Uğur Ergan
Gençaydın'ın ardından
Geçen hafta, tanımaktan büyük onur duyduğum, atölyesini ziyaret edip, bilge sohbetlerinden çok şey öğrendiğim, değerli sanatçı ve hoca Prof. Dr. Zafer Gençaydın’ın vefatından duyduğum üzüntüyü dile getirerek, bu hafta kendisinden bahsedeceğimi belirtmiştim.
Çağdaş Türk resminde soyut dışa vurumcu akımının öncülerinden olan Gençaydın’ı 2010’lu yılların başında tanıdım. Her ikimizin de geçmişinde Almanya’nın olması sanırım birbirimizi anlamamızda önemli rol oynadı. “İbadet yeri” olarak tanımladığı o zamanki ismiyle Gazi Eğitim Enstitüsü’nden mezun olduktan sonra, 1971’de gittiği Almanya’da Berlin Devlet Güzel Sanatlar Yüksek Okulu sınavına girip Prof. Hans Jeanisch atölyesine kaydını yaptıran Gençaydın, bu okuldan “Meisterschüler (Usta öğrenci)” sıfatıyla mezun olmayı başarmış bir isimdi.
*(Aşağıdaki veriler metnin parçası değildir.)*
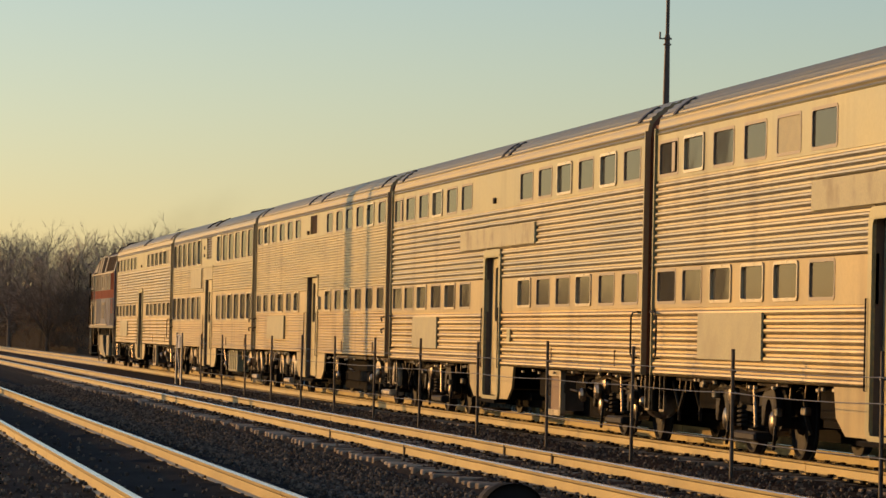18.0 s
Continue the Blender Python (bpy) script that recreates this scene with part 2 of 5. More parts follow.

Sanata ilgi duyan hemen herkes, soyut resmi anlama ve kavramanın zorluklarını çok iyi bilir. Karşısında uzun süre durduğunuz soyut resmi anlayabilmek için kafanızdan geçenleri dışa vuramamaktan tutun da, aniden gelebilecek “Ne anladığınızı sorabilir miyim?” sorusuna karşı insanın ister istemez kendisini hazırlama mecburiyetinden doğan sıkıntı da bir diğer gerçek. Kimilerine göre bu korku ve düşünce karmaşası bile soyut resmin hedefe ulaştığının en somut göstergesi.
BÜLBÜL ÖRNEĞİ
Gençaydın, yazılı anlatımının bile son derece zor olduğu “resimde soyut” olgusunun ne anlama geldiğini en iyi öğrenebileceğimiz isimlerden birisiydi. Çünkü Gençaydın, Avrupa resim sanatında önemli bir yer tutan, insan, doğa ve toplumsal olayların dramatiğini soyut dışa vurumcu tarzla tuvale yansıtan “Yeni Vahşiler-Neue Wilden” akımının kurucuları arasında yer almıştı. Soyuttaki ustalığında Almanya’nın payı çok büyüktü. Çok iyi hatırlıyorum bir atölye sohbetinde, soyutun ne anlama geldiğini, Picasso’dan mealen aktardığıyla şöyle anlatmıştı:
“Bülbülün sesini seviyor musun diye sorulduğunda, alınan yanıt elbette çok seviyorum olur. Ama bülbülün ötüşü ne anlatıyor diye sorulduğunda ise öyle durulup bakılır. Çünkü bülbülün sesi insanın kulağına hoş geldiği için seviliyor. Soyut, işte bülbülün sesinin kulağa hoş gelmesi gibi, göz zevkiyle haza ulaşmaktır.”
SOYUT DÜŞÜNCENİN OKULUDUR
Gençaydın’a göre sanat yapıtının bir işlevi de insanları düşünmeye yöneltmekti. Daha da öteye, düşünerek nesneyi ve kendisini aşmayı başarabilmek, perdenin arkasını görebilmekti. Soyutlamanın görüntünün kendisini başka imgelerle mecazi anlamda ifade ettiğini belirtip, “Soyut, düşüncenin okuludur” derdi. Bir peyzajdan örnek verip, anlatmıştı bir keresinde:
“Somut olarak yapılmış bir peyzajda gördüğünüz her şeyi anında algılarsınız ve beyninize kaydedersiniz. Ama soyut karşısında ne olduğunu anlayabilmek için düşünmeye zorlanırsınız.”
TUVALİNİ KENDİ YAPARDI
Gençaydın’ın bir diğer özelliği, tuvallerini rönesans döneminde olduğu gibi tutkallayarak kendi elleriyle hazırlamasıydı. Çok sevdiği memleketi Elazığ’dan gelmiş leblebi ve badem içleri atölyenin olmazsa olmazlarıydı. Her karşılaşmamızda davudi sesiyle “Merhaba Uğur bey” demesini asla unutmayacağım. Işıklar içinde uyusun.